Location
- 961 Hamlin Floyd Road Jeffersonville, (Twiggs County), Georgia 31044 United States 32°37′20″N 83°20′42″W﻿ / ﻿32.622212°N 83.344956°W

Information
- Type: Private Christian
- Established: 1970; 56 years ago
- Principal: Denise Warren
- Grades: K–12
- Average class size: 12.5
- Colors: Green and gold
- Sports: Baseball, basketball, football, softball, track & field
- Mascot: Trojan
- Accreditation: Georgia Accrediting Commission
- Communities served: Twiggs and surrounding counties
- Website: Twiggs Academy

= Twiggs Academy =

Private Christian school in Jeffersonville, Georgia, United States

Twiggs Academy is a private Christian school near Jeffersonville, Georgia that was founded in 1970 as a segregation academy. Classes are offered for kindergarten through twelfth grade in a traditional classroom setting.

The current head of school is Denise Warren.

Twiggs Academy is a member of the Georgia Independent School Association.

== History ==
Twiggs Academy was established in 1970 as a segregation academy At a 1970 fundraiser for the school, Georgia governor Lester Maddox urged "citizens, local officials, church leaders and educators in every community where the federal police has moved in to destroy public education to move immediately to organize, develop and do what they must to provide their own system of education."

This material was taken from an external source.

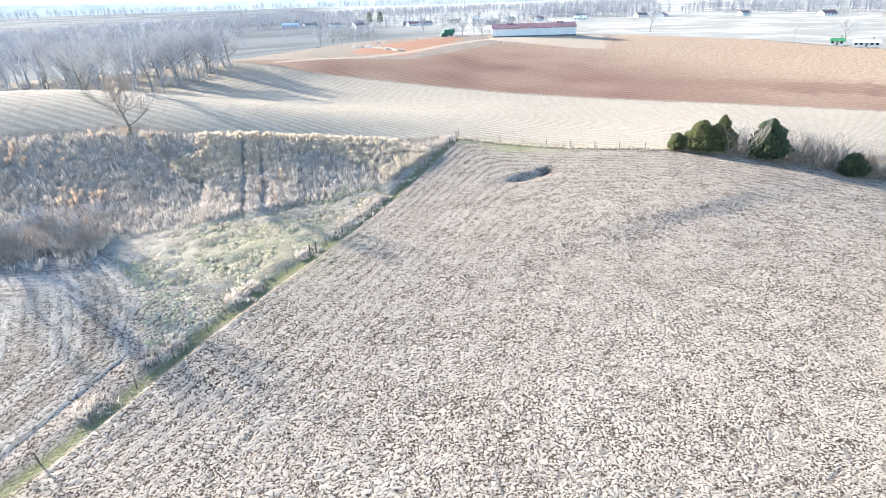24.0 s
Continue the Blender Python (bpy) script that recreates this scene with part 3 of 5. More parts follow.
gap = cracks(g, 2.9, n_fine)
def tufts_on(region, spacing, turn, size, tall, seed, keep, k=6):
    """Low ragged mounds of mown grass or stubble on a loose grid, as one mesh."""
    r = np.random.RandomState(seed)
    x0, x1 = min(p[0] for p in region), max(p[0] for p in region)
    y0, y1 = min(p[1] for p in region), max(p[1] for p in region)
    R = math.hypot(x1 - x0, y1 - y0) / 2
    u, v = [a.ravel() for a in np.meshgrid(np.arange(-R, R, spacing[0]), np.arange(-R, R, spacing[1]))]
    u = u + r.uniform(-0.42, 0.42, u.size) * spacing[0]
    v = v + r.uniform(-0.5, 0.5, v.size) * spacing[1]
    c, s = math.cos(turn), math.sin(turn)
    x, y = (x0 + x1) / 2 + u * c - v * s, (y0 + y1) / 2 + u * s + v * c
    ok = (area(x, y, region, 0.01) > 0.5) & (keep(x, y) > r.random_sample(x.size))
    x, y = x[ok], y[ok]
    n = x.size
    ang = np.linspace(0, 2 * np.pi, k, endpoint=False)[None] + r.uniform(0, 1, (n, 1))
    big = (0.65 + 0.75 * r.random_sample((n, 1)) ** 1.5) * size
    rad = big * r.uniform(0.7, 1.2, (n, k))
    z0 = ground_z(x, y)
    high = tall * r.uniform(0.5, 1.3, (n, 1)) * big / size
    lean = r.uniform(-0.25, 0.25, (n, 2)) * big
    ring = lambda f, h: np.stack([x[:, None] + f * rad * np.cos(ang) + (1 - f) * lean[:, :1], y[:, None] + f * rad * np.sin(ang) + (1 - f) * lean[:, 1:], z0[:, None] + h], 2)
    top = np.stack([x + lean[:, 0], y + lean[:, 1], z0 + high[:, 0]], 1)
    co = np.concatenate([ring(1.0, -0.05 + 0 * rad), top[:, None]], 1).reshape(-1, 3)
    i = np.arange(n)[:, None] * (k + 1)
    j = np.arange(k)[None]
    tri = np.stack([i + j, i + (j + 1) % k, i + k + 0 * j], 2).reshape(-1, 3).astype(np.int32)
    me = bpy.data.meshes.new("tufts")
    me.vertices.add(len(co))
    me.vertices.foreach_set("co", co.astype(np.float32).ravel())
    me.loops.add(tri.size)
    me.loops.foreach_set("vertex_index", tri.ravel())
    me.polygons.add(len(tri))
    me.polygons.foreach_set("loop_start", np.arange(0, tri.size, 3, dtype=np.int32))
    me.polygons.foreach_set("use_smooth", np.ones(len(tri), bool))
    me.update(calc_edges=True)
    return me


def tuft_material(name, straw, pale, brown, gaps=0.6):
    n = Net(name, 0.95)
    n.out.inputs["Specular IOR Level"].default_value = 0.2
    isle = n.t.nodes.new("ShaderNodeNewGeometry").outputs["Random Per Island"]
    wide_v, fine_v = n.noise(0.12, 3), n.noise(7.0, 3, 0.6)
    c = n.mix(n.span(isle, 0.2, 0.9), straw, pale)
    c = n.mix(n.span(wide_v, 0.4, 0.65, 0.0, 0.08), c, brown)
    c = n.mix(n.span(fine_v, 0.45, 0.7, 0.0, 0.4), c, brown)
    gap_v = cracks(n, 2.9, n.noise(2.6, 5, 0.65))
    c = n.mix(n.span(gap_v, 0.13, 0.0, 0.0, gaps), c, (0.17, 0.13, 0.105))
    return n.done(c, n.bump(n.math("ADD", fine_v, n.span(gap_v, 0.0, 0.25)), 0.08))


TUFT = tuft_material("mown_grass_tufts", (0.595, 0.505, 0.43), (0.655, 0.57, 0.495), (0.48, 0.395, 0.325), 0.8)
TUSSOCK = tuft_material("frosty_green_tussocks", (0.45, 0.425, 0.26), (0.55, 0.52, 0.37), (0.34, 0.32, 0.19))
me = tufts_on([(-11, 184), (-4, 172), (-1.5, 160), (3, 163), (12, 175), (27, 195), (38, 210), (30, 204), (12, 196), (-5, 190)], (0.6, 0.5), radians(35), 0.36, 0.15, 15, lambda x, y: 0.95 * (1 - along(x, y, [(10, 196), (2, 180)], 1.0, 0.3)) * (1 - along(x, y, FENCE_UP, 2.0, 0.4)), 7)
me.materials.append(TUSSOCK)
tagged(new("grass_tussocks", me), "frosty yellow-green grass tussocks on the lower bank", "grass", kind="stuff")
PASTURE_TUFT = tuft_material("pasture_tufts", (0.46, 0.39, 0.28), (0.55, 0.48, 0.365), (0.34, 0.29, 0.18), 0.2)
me = tufts_on([(38, 70), (38, 92), (48, 99), (60, 101), (88, 103), (88, 20), (62, 20), (50, 36), (50, 50), (42, 55)], (0.5, 0.5), radians(9), 0.17, 0.035, 16, lambda x, y: 0.7 * step(rough(x, y, 3.5, 72), 0.25, 0.6), 5)
me.materials.append(PASTURE_TUFT)
tagged(new("pasture_grass", me), "short tan and green grazed pasture grass", "grass", kind="stuff")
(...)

Twiggs Academy was one of forty-one private schools chartered in Georgia between October 1969, and June 1970.

As of 2021, the school does not report statistics to the National Center for Education Statistics.

==Student Activities==
=== Athletics ===
Twiggs Academy competes in baseball, men's and women's basketball, football, softball, and track. Twiggs Academy participates in the Georgia Independent School Association (GISA), and the Independent Christian Schools of Georgia and Alabama (ICSGA). The Trojans are a member of GISA Region 2 A.

Twiggs Academy has won GISA Championships:

- 1980-1981 Men's Basketball. Class A.
- 1981-1982 Women's Basketball. Class A.
- 1993-1994 Softball. Class AA.
- 1995-1996 Softball. Class AA.
- 1996-1997 Softball. Class AA.
- 2001-2002 Women's Basketball. Class AA.

==== Football ====
Although Twiggs Academy competes in GISA in all other sports, the Trojans play football in the Independent Christian Schools of Georgia and Alabama, a Christian league consisting of teams from Georgia, Florida, and Alabama.

Previously Twiggs Academy played football in GISA. The Trojans fell to Eagle's Landing Christian Academy in the 1996-1997 GISA Championship game.

==== Rivalry ====
Historically, Twiggs Academy's biggest rivalries have been with Citizens Christian Academy. In the mid-90s TA also had rivalries with Flint River Academy and Fullington Academy.

=== Literary ===
Twiggs Academy competes in GISA literary competition including events such as oral interpretation, extemporaneous speaking, trio, quartet, solo, and essay.

Twiggs Academy won its region in literary in 1994 and 1995.

=== One-act play ===
Twiggs Academy competes in GISA one-act play and won the event in its region in 2009.

Twiggs Academy won state in Class A of one-act plays in 2010.

== Campus ==
A large gymnasium; a modern media center and science lab; a library; baseball, softball, and football fields; and a cafeteria are located on campus.